= WORK TO DO =
Print exactly the part opening with the line containing "Continue the Blender" and closing with the line containing "upright stone edging", with both of those lines included.

= SOURCE DATA =
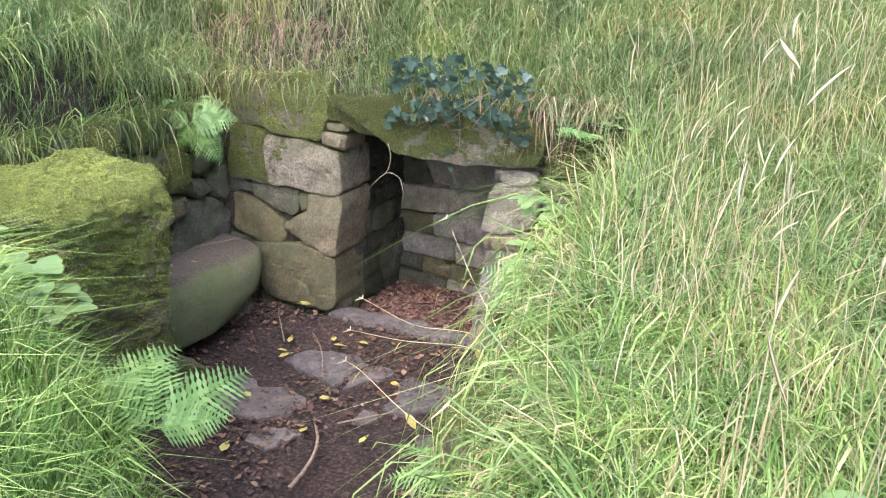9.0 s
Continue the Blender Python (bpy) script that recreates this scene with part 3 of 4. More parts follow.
bench = loft("stone_bench", [(0.10, ((-0.66, -0.95), (-0.44, -0.90), (-0.39, -0.56), (-0.46, -0.36), (-0.66, -0.30))),
                             (0.135, ((-0.70, -0.97), (-0.40, -0.92), (-0.335, -0.56), (-0.37, -0.36), (-0.46, -0.27), (-0.68, -0.22))),
                             (0.24, ((-0.72, -0.97), (-0.39, -0.92), (-0.325, -0.52), (-0.335, -0.21), (-0.42, -0.12), (-0.70, -0.08))),
                             (0.34, ((-0.72, -0.96), (-0.42, -0.91), (-0.345, -0.50), (-0.34, -0.17), (-0.41, -0.07), (-0.72, -0.04))),
                             (0.41, ((-0.72, -0.95), (-0.45, -0.90), (-0.39, -0.50), (-0.37, -0.16), (-0.43, -0.05), (-0.72, -0.02))),
                             (0.435, ((-0.72, -0.94), (-0.49, -0.88), (-0.43, -0.49), (-0.41, -0.17), (-0.47, -0.06), (-0.72, -0.03)))], BENCH, 72, 0.008, 2.0, 4, cap_rings=9, rise=0.012)
tagged(bench, "thick rounded stone bench slab green with algae against the side wall", "stone bench")
prop = loft("prop_stone", [(0.0, ((-0.66, -0.32), (-0.42, -0.30), (-0.36, -0.14), (-0.66, -0.12))), (0.2, ((-0.66, -0.30), (-0.45, -0.28), (-0.42, -0.16), (-0.66, -0.12)))], DARK, 28, 0.015, 5.0)
tagged(prop, "dark damp stone propping up the bench slab", "stone")
chock = loft("loose_stone", [(0.02, ((-0.33, -1.02), (-0.16, -0.98), (-0.10, -0.84), (-0.20, -0.74), (-0.36, -0.80))), (0.09, ((-0.30, -1.0), (-0.20, -0.96), (-0.15, -0.86), (-0.23, -0.78), (-0.34, -0.84))), (0.15, ((-0.29, -0.95), (-0.23, -0.93), (-0.21, -0.87), (-0.26, -0.83), (-0.31, -0.86)))], WARM, 32, 0.02, 7.0)
tagged(chock, "loose grey stone lying by the foot of the block", "stone")

edge_stone = loft("edge_stone", [(0.02, ((1.44, -2.16), (1.60, -2.20), (1.66, -1.86), (1.50, -1.78))), (0.26, ((1.45, -2.12), (1.58, -2.15), (1.62, -1.88), (1.50, -1.82))), (0.36, ((1.48, -2.08), (1.56, -2.09), (1.58, -1.92), (1.51, -1.88)))], WARM, 32, 0.02, 9.0)
tagged(edge_stone, "grey upright stone edging the sunken way under the grass", "stone")

block = thing("mossy_block", (-0.3, -1.2, 0.0), "tall squared stone block thickly grown with bright moss", "stone block")
bx = lambda p: tuple((a + 0.3, b + 1.2) for a, b in p)
body = loft("block_body", [(0.0, bx(((-0.14, -1.10), (-0.34, -1.36), (-0.74, -1.34), (-0.70, -0.86), (-0.25, -0.96)))),
                           (0.45, bx(((-0.10, -1.13), (-0.27, -1.44), (-0.72, -1.45), (-0.68, -0.88), (-0.23, -0.98)))),
                           (0.80, bx(((-0.03, -1.17), (-0.16, -1.52), (-0.66, -1.55), (-0.64, -0.92), (-0.22, -0.99)))),
                           (1.02, bx(((0.015, -1.20), (-0.12, -1.60), (-0.62, -1.62), (-0.62, -0.94), (-0.20, -0.99)))),
                           (1.075, bx(((-0.01, -1.21), (-0.14, -1.57), (-0.60, -1.58), (-0.60, -0.96), (-0.22, -1.02)))),
                           (1.10, bx(((-0.06, -1.23), (-0.18, -1.52), (-0.57, -1.53), (-0.57, -1.0), (-0.25, -1.06))))], PILLAR, 190, 0.022, 3.0, 9, block, cap_rings=22, step=0.012, fine=0.95)


def moss(name, ob, mat, number, size, keep, seed, parent, wscale=1.0):
    """Short moss shoots standing on an object's faces; keep(centre, normal) gives the cover, 0 to 1."""
    r = np.random.RandomState(seed)
    me_ = ob.data
    cen = np.array([p.center[:] for p in me_.polygons])
    nor = np.array([p.normal[:] for p in me_.polygons])
    area = np.array([p.area for p in me_.polygons])
    w = area * keep(cen, nor)
    pick = r.choice(len(w), number, p=w / w.sum())
    tri = [me_.polygons[i].vertices for i in range(len(me_.polygons))]
    co = np.array([v.co[:] for v in me_.vertices])
    pts = np.zeros((number, 3))
    for k, i in enumerate(pick):
        q = r.dirichlet(np.ones(len(tri[i])))
        pts[k] = q @ co[list(tri[i])]
    n_ = nor[pick] + r.normal(0, 0.55, (number, 3)) + np.array([0, 0, -0.15])
    n_ /= np.linalg.norm(n_, axis=1)[:, None]
    length = size * (0.5 + r.rand(number))
    side = np.cross(n_, r.normal(size=(number, 3)))
    side /= np.linalg.norm(side, axis=1)[:, None]
    tip = pts + n_ * length[:, None]
    me2 = strips(name, mat, pts - nor[pick] * 0.002, tip, r.normal(0, size * 0.15, (number, 3)), length * 0.42 * wscale, side, 1)
    return part(name, me2, parent)


def block_cover(c, n):
    patch = np.array([noise.noise(Vector(p) * 6) + 0.5 * noise.noise(Vector(p) * 17) for p in c])
    seen = np.where((n[:, 0] > -0.3) | (n[:, 2] > 0.3), 1.0, 0.15)
    return seen * np.clip(0.5 + 1.8 * (patch + 0.55 * (c[:, 2] - 0.62) + 0.5 * np.maximum(n[:, 2], 0)), 0, 1)


moss("moss", body, MOSSTUFT, 270000, 0.0072, block_cover, 4, block, 0.75)


# ---- grass ----
def scatter(number, x0, x1, y0, y1, seed, keep):
    r = np.random.RandomState(seed)
    x, y = r.uniform(x0, x1, number), r.uniform(y0, y1, number)
    k = r.rand(number) < keep(x, y)
    return x[k], y[k], r


LINE_X, LINE_Y = (-8, -2.2, -0.8, 0, 1.4, 2.0, 2.7, 3.4, 3.9, 4.4, 4.9, 5.5, 9), (-1.4, -1.5, -1.55, -1.75, -2.0, -2.35, -2.65, -2.8, -3.3, -4.5, -5.3, -5.8, -6.5)


def tall(x, y):
    """0 on the short lawn, 1 in the long grass of the bank."""
    line = np.interp(x, LINE_X, LINE_Y) + 0.34 * wob(x, y, 2.4, 21) + 0.22 * wob(x, y, 7.0, 22)
    return smooth01(-0.7, 0.8, y - line)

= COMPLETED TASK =
Continue the Blender Python (bpy) script that recreates this scene with part 3 of 4. More parts follow.
bench = loft("stone_bench", [(0.10, ((-0.66, -0.95), (-0.44, -0.90), (-0.39, -0.56), (-0.46, -0.36), (-0.66, -0.30))),
                             (0.135, ((-0.70, -0.97), (-0.40, -0.92), (-0.335, -0.56), (-0.37, -0.36), (-0.46, -0.27), (-0.68, -0.22))),
                             (0.24, ((-0.72, -0.97), (-0.39, -0.92), (-0.325, -0.52), (-0.335, -0.21), (-0.42, -0.12), (-0.70, -0.08))),
                             (0.34, ((-0.72, -0.96), (-0.42, -0.91), (-0.345, -0.50), (-0.34, -0.17), (-0.41, -0.07), (-0.72, -0.04))),
                             (0.41, ((-0.72, -0.95), (-0.45, -0.90), (-0.39, -0.50), (-0.37, -0.16), (-0.43, -0.05), (-0.72, -0.02))),
                             (0.435, ((-0.72, -0.94), (-0.49, -0.88), (-0.43, -0.49), (-0.41, -0.17), (-0.47, -0.06), (-0.72, -0.03)))], BENCH, 72, 0.008, 2.0, 4, cap_rings=9, rise=0.012)
tagged(bench, "thick rounded stone bench slab green with algae against the side wall", "stone bench")
prop = loft("prop_stone", [(0.0, ((-0.66, -0.32), (-0.42, -0.30), (-0.36, -0.14), (-0.66, -0.12))), (0.2, ((-0.66, -0.30), (-0.45, -0.28), (-0.42, -0.16), (-0.66, -0.12)))], DARK, 28, 0.015, 5.0)
tagged(prop, "dark damp stone propping up the bench slab", "stone")
chock = loft("loose_stone", [(0.02, ((-0.33, -1.02), (-0.16, -0.98), (-0.10, -0.84), (-0.20, -0.74), (-0.36, -0.80))), (0.09, ((-0.30, -1.0), (-0.20, -0.96), (-0.15, -0.86), (-0.23, -0.78), (-0.34, -0.84))), (0.15, ((-0.29, -0.95), (-0.23, -0.93), (-0.21, -0.87), (-0.26, -0.83), (-0.31, -0.86)))], WARM, 32, 0.02, 7.0)
tagged(chock, "loose grey stone lying by the foot of the block", "stone")

edge_stone = loft("edge_stone", [(0.02, ((1.44, -2.16), (1.60, -2.20), (1.66, -1.86), (1.50, -1.78))), (0.26, ((1.45, -2.12), (1.58, -2.15), (1.62, -1.88), (1.50, -1.82))), (0.36, ((1.48, -2.08), (1.56, -2.09), (1.58, -1.92), (1.51, -1.88)))], WARM, 32, 0.02, 9.0)
tagged(edge_stone, "grey upright stone edging the sunken way under the grass", "stone")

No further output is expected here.